The birth of the United States Republican Party



On 28th February 1854 a meeting was held at a church in Ripon, Wisconsin, that would lead to the foundation of the United States Republican Party.

The issue at stake was slavery, and in particular the threat of its expansion into the territories of Kansas and Nebraska under the Kansas-Nebraska Act that was about to overturn the 1820 Missouri Compromise. The group that met at Ripon, under the leadership of Alvan Bovay, passed an anti-slavery resolution and agreed to meet again a month later.

The first two meetings attracted a great deal of attention from people who agreed with the Abolitionists, and the third meeting had to be held at a larger venue, in Jackson, Michigan.

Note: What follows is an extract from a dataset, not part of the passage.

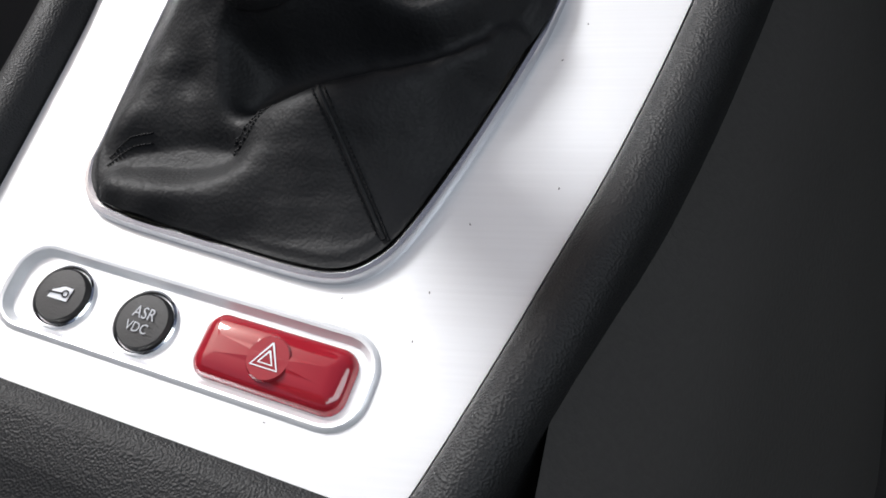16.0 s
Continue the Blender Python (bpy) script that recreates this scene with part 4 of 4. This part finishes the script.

This became the inaugural conference of a new political party which adopted the name “Republican” after Thomas Jefferson’s “Democratic-Republican Party”. Despite the obvious admiration of Jefferson as a role model, the new Republicans were apparently not willing to be reminded that Jefferson had been the owner of 250 slaves!

The new party achieved success remarkably quickly, gaining 33% of popular support in the 1856 Presidential election and getting their man, Abraham Lincoln, into the White House in 1860. There have been a total of 18 Republican Presidents, which sounds like a proud boast until you remember that these included Richard Nixon, Ronald Reagan and the two Bushes!

The Republican Party delights in the name of the “Grand Old Party”. This sounds like a strange definition of “old”, given that it has been in existence for only 160 years and is younger than the Democrats, who also took their inspiration from Jefferson’s Democratic-Republicans, but 22 years earlier!